World premier of Abai and Shakarim suites in Carnegie Hall in November 26 августа 2014, 19:17
Kazakhstan-inspired Abai and Shakarim suites will premier at Carnegie Hall in New York on November 12, 2014, Tengrinews reports.
The Almaty Symphony Orchestra led by Marat Bisengaliev will present the music pieces. The suites were written by a Welsh composer and Commander of the Order of the British Empire Karl Jenkins. The composer visited Kazakhstan to research national instruments and experience the land of nomads.
“The world premier of the Abai and Shakarim suites performed by the Kazakhstani orchestra will beautifully present the heritage of the Kazakh people through a language of contemporary music and performing art,” the Director of the Symphonic Orchestra Raikhan Iskendirova said.
The Symphonic Orchestra was presented for the first time in 2012 during the First World Congress of Performing Art.

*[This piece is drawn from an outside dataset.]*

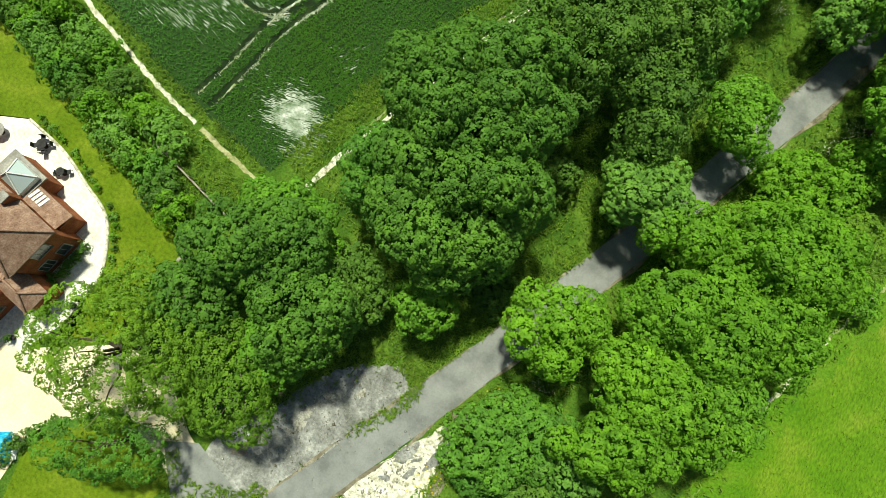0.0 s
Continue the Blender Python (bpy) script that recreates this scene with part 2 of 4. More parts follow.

The members of the orchestra are winners of numerous national and international competitions. In last two years, the orchestra recorded over 10 albums at Abbey Road and Angels studios.
Marat Bisengaliev, 52, is a Kazakh violinist and conductor known around the world. The Times described him as a "brilliant violin soloist", American Journal Fanfare designated him "a Latter-day Ysaye", The New York Times said that "He has taken to heart a style of playing that was a hallmark of violin virtuosity early in the century, and is only now coming back into favour after several decades in the shadow of a more drily rational style". He won numerous awards and honorable mentions for his performances and discs.
Abai (Kunanbayev) is a 19th century notable Kazakh intellectual who contributed to the development of Kazakh literature immensly. He is considered the pioneer of Kazakh writing language. Abai's works ranged from poetry and translations of Russian literature to the Kazakh language and to composition of music.
Shakarim (Kudaiberdiyev), Abai's contemporary, is a Kazakh poet, writer, historian and composer. Shakarim was a humanist who stood against oppressive power of the Russian Empire in the Kazakh steppes. He was shot dead in 1931. Later, the USSR officials continued to ban Shakarim's works.